[Task statement]: Restate the whole listing word for word. Pictures are left out.
>>>>>
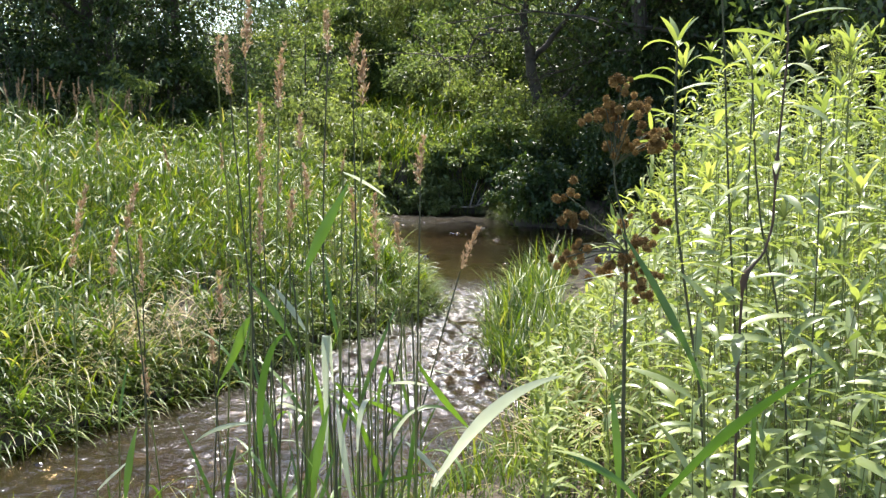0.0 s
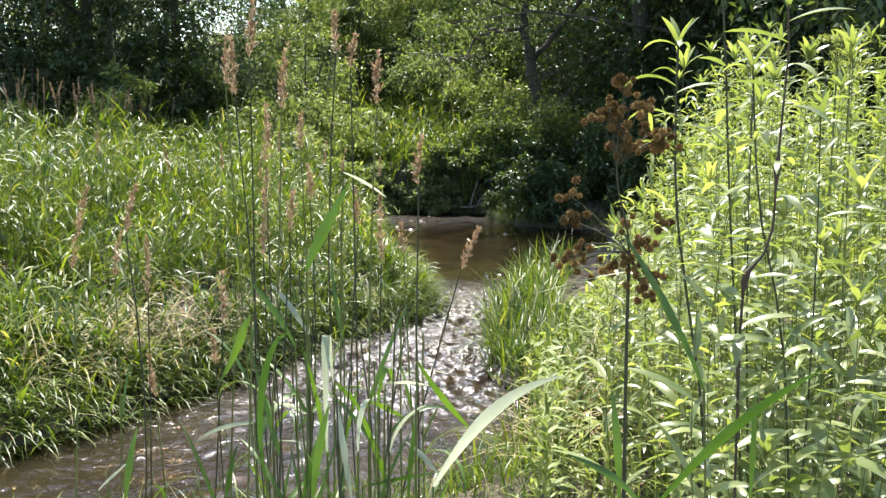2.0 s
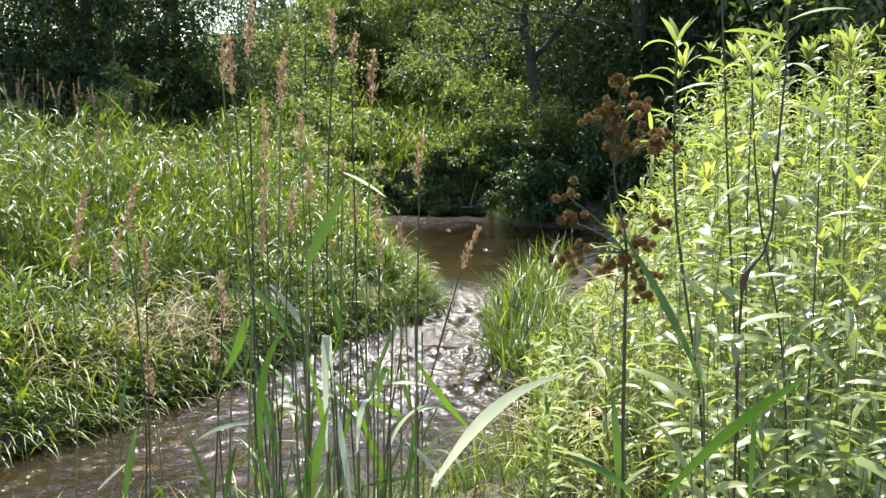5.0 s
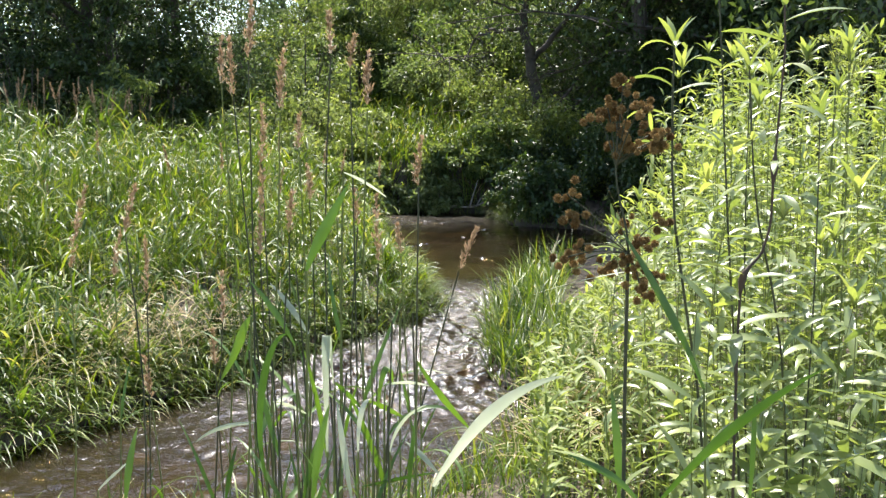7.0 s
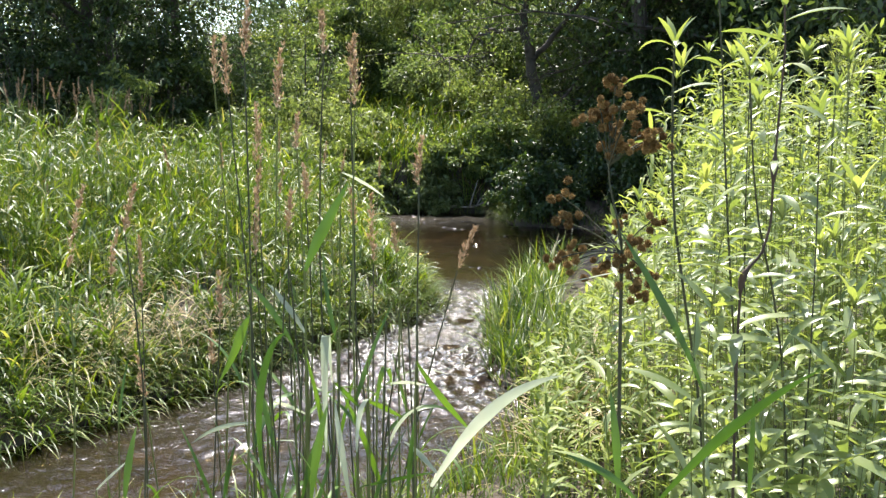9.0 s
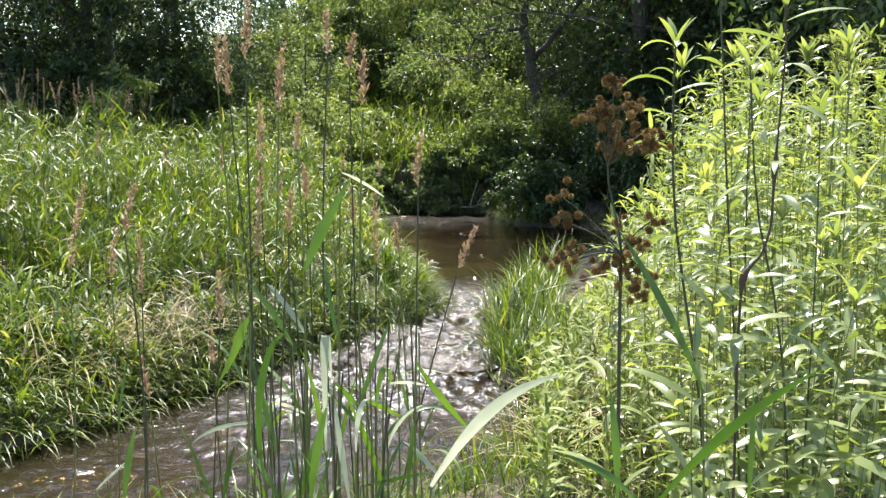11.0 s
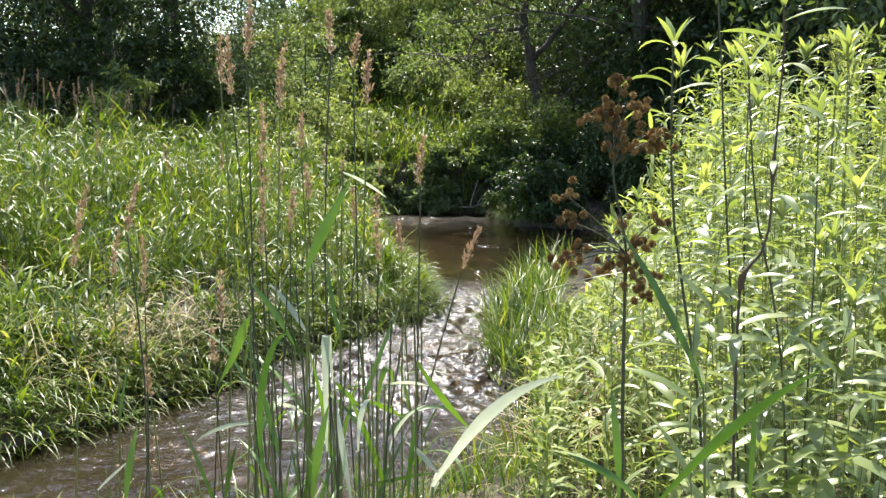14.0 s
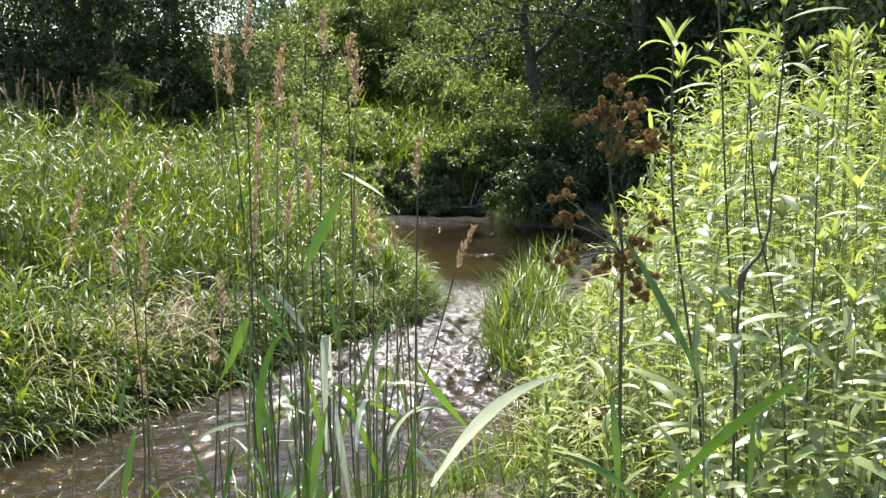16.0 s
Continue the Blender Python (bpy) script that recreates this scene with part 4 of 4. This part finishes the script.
<<<<<
[Solution]:
0.0 s
2.0 s
5.0 s
7.0 s
9.0 s
11.0 s
14.0 s
16.0 s
Continue the Blender Python (bpy) script that recreates this scene with part 4 of 4. This part finishes the script.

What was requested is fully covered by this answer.